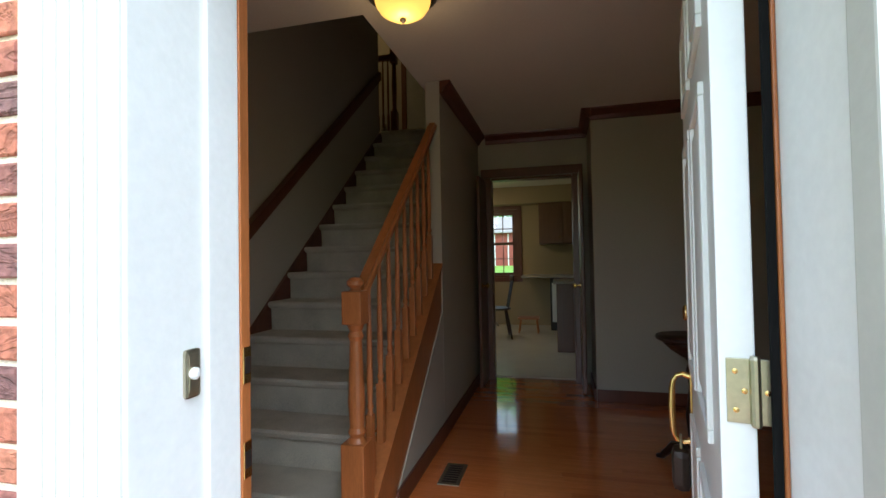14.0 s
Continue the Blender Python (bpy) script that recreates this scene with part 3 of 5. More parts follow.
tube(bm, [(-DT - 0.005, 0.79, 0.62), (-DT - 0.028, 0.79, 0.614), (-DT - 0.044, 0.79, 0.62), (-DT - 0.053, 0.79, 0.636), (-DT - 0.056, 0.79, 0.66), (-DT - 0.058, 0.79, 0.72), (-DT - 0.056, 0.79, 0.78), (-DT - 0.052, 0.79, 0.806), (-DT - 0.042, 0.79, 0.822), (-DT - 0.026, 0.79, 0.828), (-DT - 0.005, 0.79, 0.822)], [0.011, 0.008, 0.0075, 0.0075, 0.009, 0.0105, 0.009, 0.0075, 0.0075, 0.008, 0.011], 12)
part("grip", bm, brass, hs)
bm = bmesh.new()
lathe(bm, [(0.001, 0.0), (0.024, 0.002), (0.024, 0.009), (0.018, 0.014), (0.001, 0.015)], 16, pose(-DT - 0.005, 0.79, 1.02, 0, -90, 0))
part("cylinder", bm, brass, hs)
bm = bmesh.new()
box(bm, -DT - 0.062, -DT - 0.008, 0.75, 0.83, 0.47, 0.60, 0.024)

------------

Pictures are to be left out; repeat all the remaining data exactly.

14.0 s
Continue the Blender Python (bpy) script that recreates this scene with part 3 of 5. More parts follow.
tube(bm, [(-DT - 0.005, 0.79, 0.62), (-DT - 0.028, 0.79, 0.614), (-DT - 0.044, 0.79, 0.62), (-DT - 0.053, 0.79, 0.636), (-DT - 0.056, 0.79, 0.66), (-DT - 0.058, 0.79, 0.72), (-DT - 0.056, 0.79, 0.78), (-DT - 0.052, 0.79, 0.806), (-DT - 0.042, 0.79, 0.822), (-DT - 0.026, 0.79, 0.828), (-DT - 0.005, 0.79, 0.822)], [0.011, 0.008, 0.0075, 0.0075, 0.009, 0.0105, 0.009, 0.0075, 0.0075, 0.008, 0.011], 12)
part("grip", bm, brass, hs)
bm = bmesh.new()
lathe(bm, [(0.001, 0.0), (0.024, 0.002), (0.024, 0.009), (0.018, 0.014), (0.001, 0.015)], 16, pose(-DT - 0.005, 0.79, 1.02, 0, -90, 0))
part("cylinder", bm, brass, hs)
bm = bmesh.new()
box(bm, -DT - 0.062, -DT - 0.008, 0.75, 0.83, 0.47, 0.60, 0.024)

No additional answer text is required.